KIEV, UCRÂNIA (FOLHAPRESS) – Em uma sexta-feira estranhamente calma na capital ucraniana, sem as constantes sirenes de alerta de ataque aéreo, o presidente Volodimir Zelenski aproveitou para fazer uma piada. “Toda vez que o general Kellogg está aqui [Keith Kellogg, enviado especial de Donald Trump para a Ucrânia], os moradores de Kiev finalmente conseguem dormir”, disse durante participação na conferência Yalta European Strategy, prestigiado evento anual promovido pelo bilionário ucraniano Viktor Pinchuk que reúne autoridades estrangeiras e ucranianas, ex-chefes de Estado, analistas e militares.

O líder ucraniano lembrou que os ataques com mísseis e drones da Rússia não param quando vêm à cidade autoridades de outros países. “Já que você é uma defesa aérea, general, gostaríamos que viajasse para todas as cidades da Ucrânia”, gracejou Zelenski com o enviado de Trump, que participou do evento no subsolo de um hotel de luxo em Kiev, sob várias medidas de segurança.

Está cada vez mais claro, porém, que o poder de dissuasão dos Estados Unidos sobre a Rússia é apenas momentâneo. Apesar das seguidas ameaças de sanções de Trump, Moscou vem ampliando de forma vertiginosa a ofensiva nos últimos meses.

Os ataques com drones passaram de 800, em agosto de 2024, para 6.300 em julho de 2025, segundo o Monitor da Guerra Aérea, relatório da Kyiv Dialogue e da fundação Konrad Adenauer. Frequentemente, há noites com mais de cem ataques com mísseis e drones russos.

Em agosto, foram registrados 4.207 ataques de drones, o menor número desde abril. Foi um respiro passageiro -após a cúpula no Alasca, em agosto, na qual o presidente russo, Vladimir Putin, reuniu-se com Trump, a Rússia passou a fazer cerca de 90 ataques por dia durante três semanas. A média já voltou a mais de 200 por noite.

O principal motivo para a escalada de ataques é o aumento da produção de drones na Rússia, notadamente o Geran-2, versão do Shahed iraniano. O aperfeiçoamento dos armamentos russos, que agora conseguem driblar mais facilmente os sistemas ucranianos de interferência em sinais de GPS e rádio, reduziu a eficácia da defesa aérea de Kiev. A taxa de interceptação caiu de 98% em fevereiro para 84% em agosto.

Moscou também está fazendo mais ataques diurnos a alvos civis -na quarta-feira (17), atingiu uma universidade no centro da cidade de Kharkiv. Com isso, o número de vítimas não militares cresceu de forma significativa: 6.754 foram mortos ou feridos apenas no primeiro semestre de 2025.

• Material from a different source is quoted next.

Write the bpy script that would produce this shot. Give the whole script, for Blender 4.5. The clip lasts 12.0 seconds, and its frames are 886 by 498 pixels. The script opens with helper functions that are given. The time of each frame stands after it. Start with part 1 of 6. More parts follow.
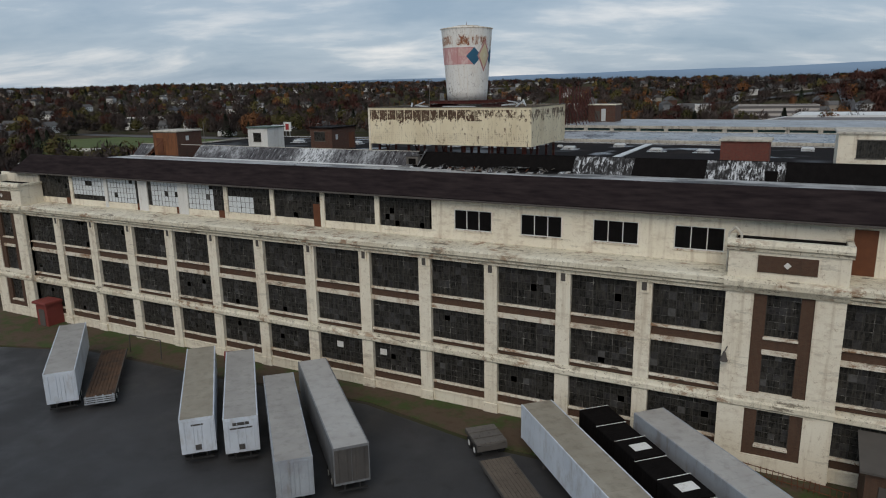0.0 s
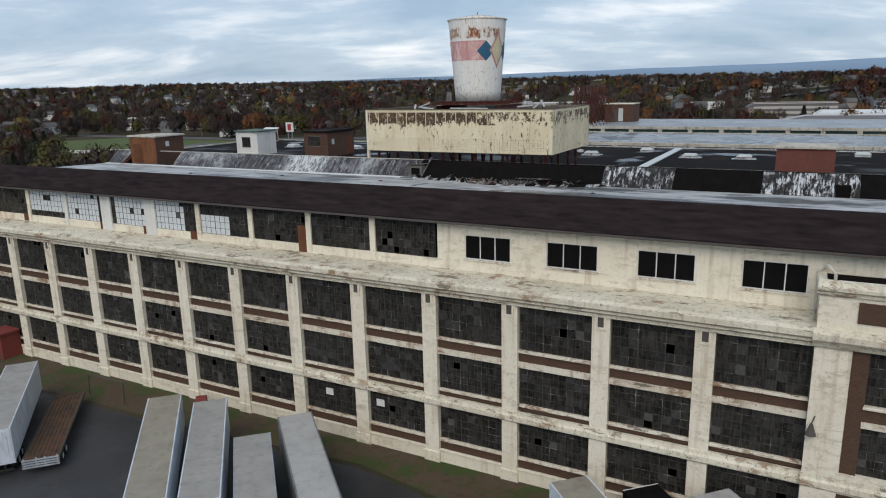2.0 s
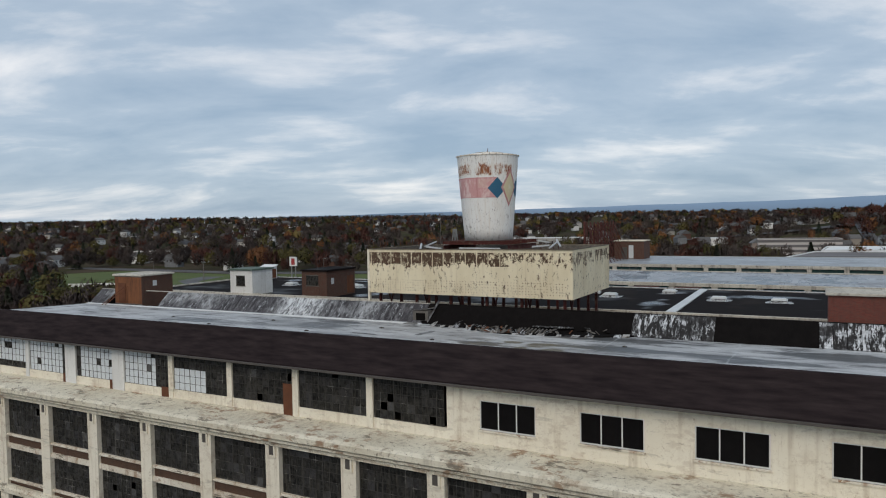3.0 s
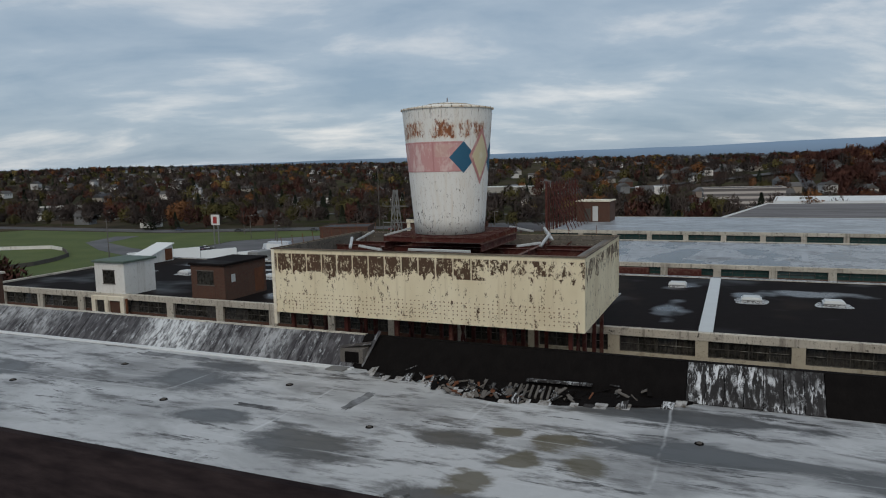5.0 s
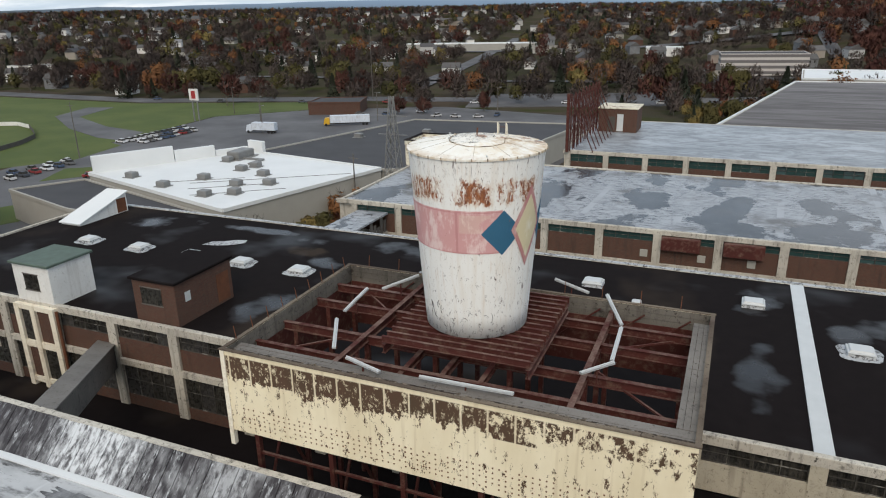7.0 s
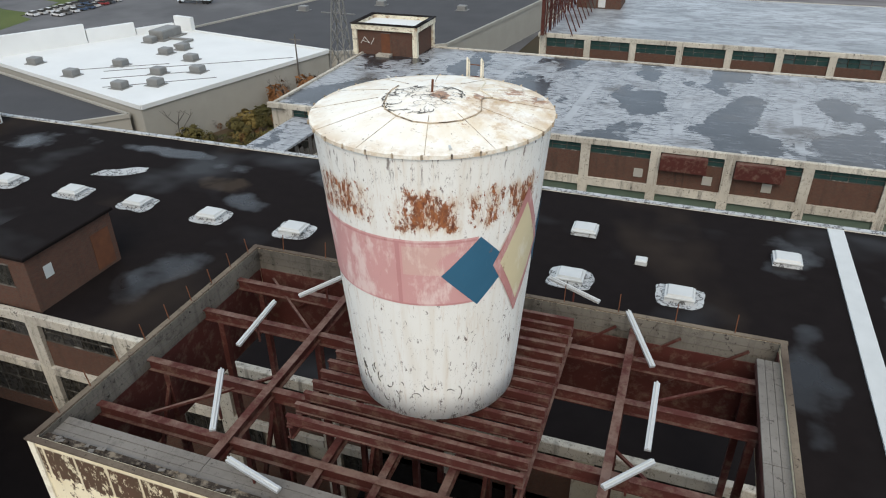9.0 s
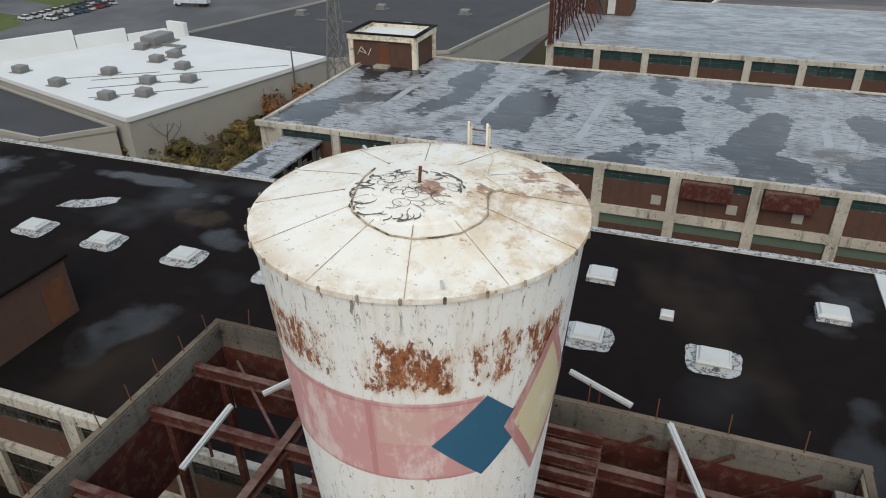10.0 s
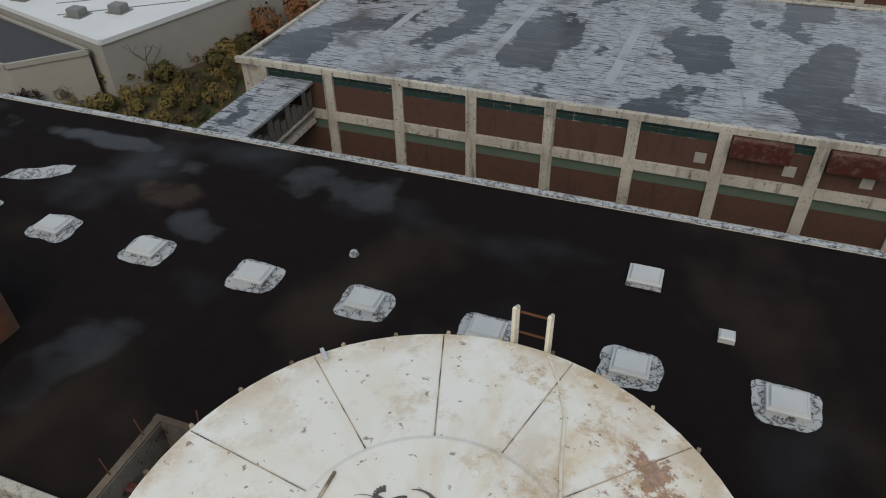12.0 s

Apesar do cenário preocupante, a maioria dos palestrantes mantinha um tom otimista na conferência, intitulada “Como acabar com a guerra”, exaltando as virtudes das Forças Armadas ucranianas e seus avanços tecnológicos.

Havia vozes dissonantes, porém. “A Rússia não está perdendo a Guerra na Ucrânia porque é apoiada pela China, a maior potência industrial do mundo”, disse o historiador Niall Ferguson, um dos poucos presentes abertamente pessimistas. Segundo o Instituto para o Estudo da Guerra, os chineses ajudam os russos a driblar as sanções internacionais ao fornecerem componentes eletrônicos para fabricação de armamentos e drones. Pequim nega.

Os chineses também são grandes compradores de petróleo da Rússia, ao lado dos indianos (e dos europeus, indiretamente por meio da Índia). Segundo Ferguson, o regime de sanções contra a Rússia fracassou completamente, e a economia do país está saudável.

Já a Ucrânia, na visão dele, perdeu o apoio real da potência que a ancorava. “Os EUA não estão mais ajudando a Ucrânia, as entregas de armas agora só com pagamento”, disse Ferguson. “A pergunta urgente é: como a União Europeia vai conseguir substituir a ajuda cortada pelos EUA?”

A presidente do comitê de orçamento do Parlamento da Ucrânia, Roksolana Pidlasa, disse que o país gasta US$ 172 milhões por dia com a guerra -eram US$ 140 milhões diários um ano atrás.

Segundo ela, o montante cobre os salários dos militares, munições e armamentos, além de apoio financeiro para soldados feridos e famílias de combatentes mortos. O ministro da Defesa, Denis Chmihal, afirmou que Kiev precisará de cerca de US$ 120 bilhões (R$ 640 bilhões) para gastos militares no ano que vem. Resta saber se a UE preencherá as lacunas deixadas pelos EUA.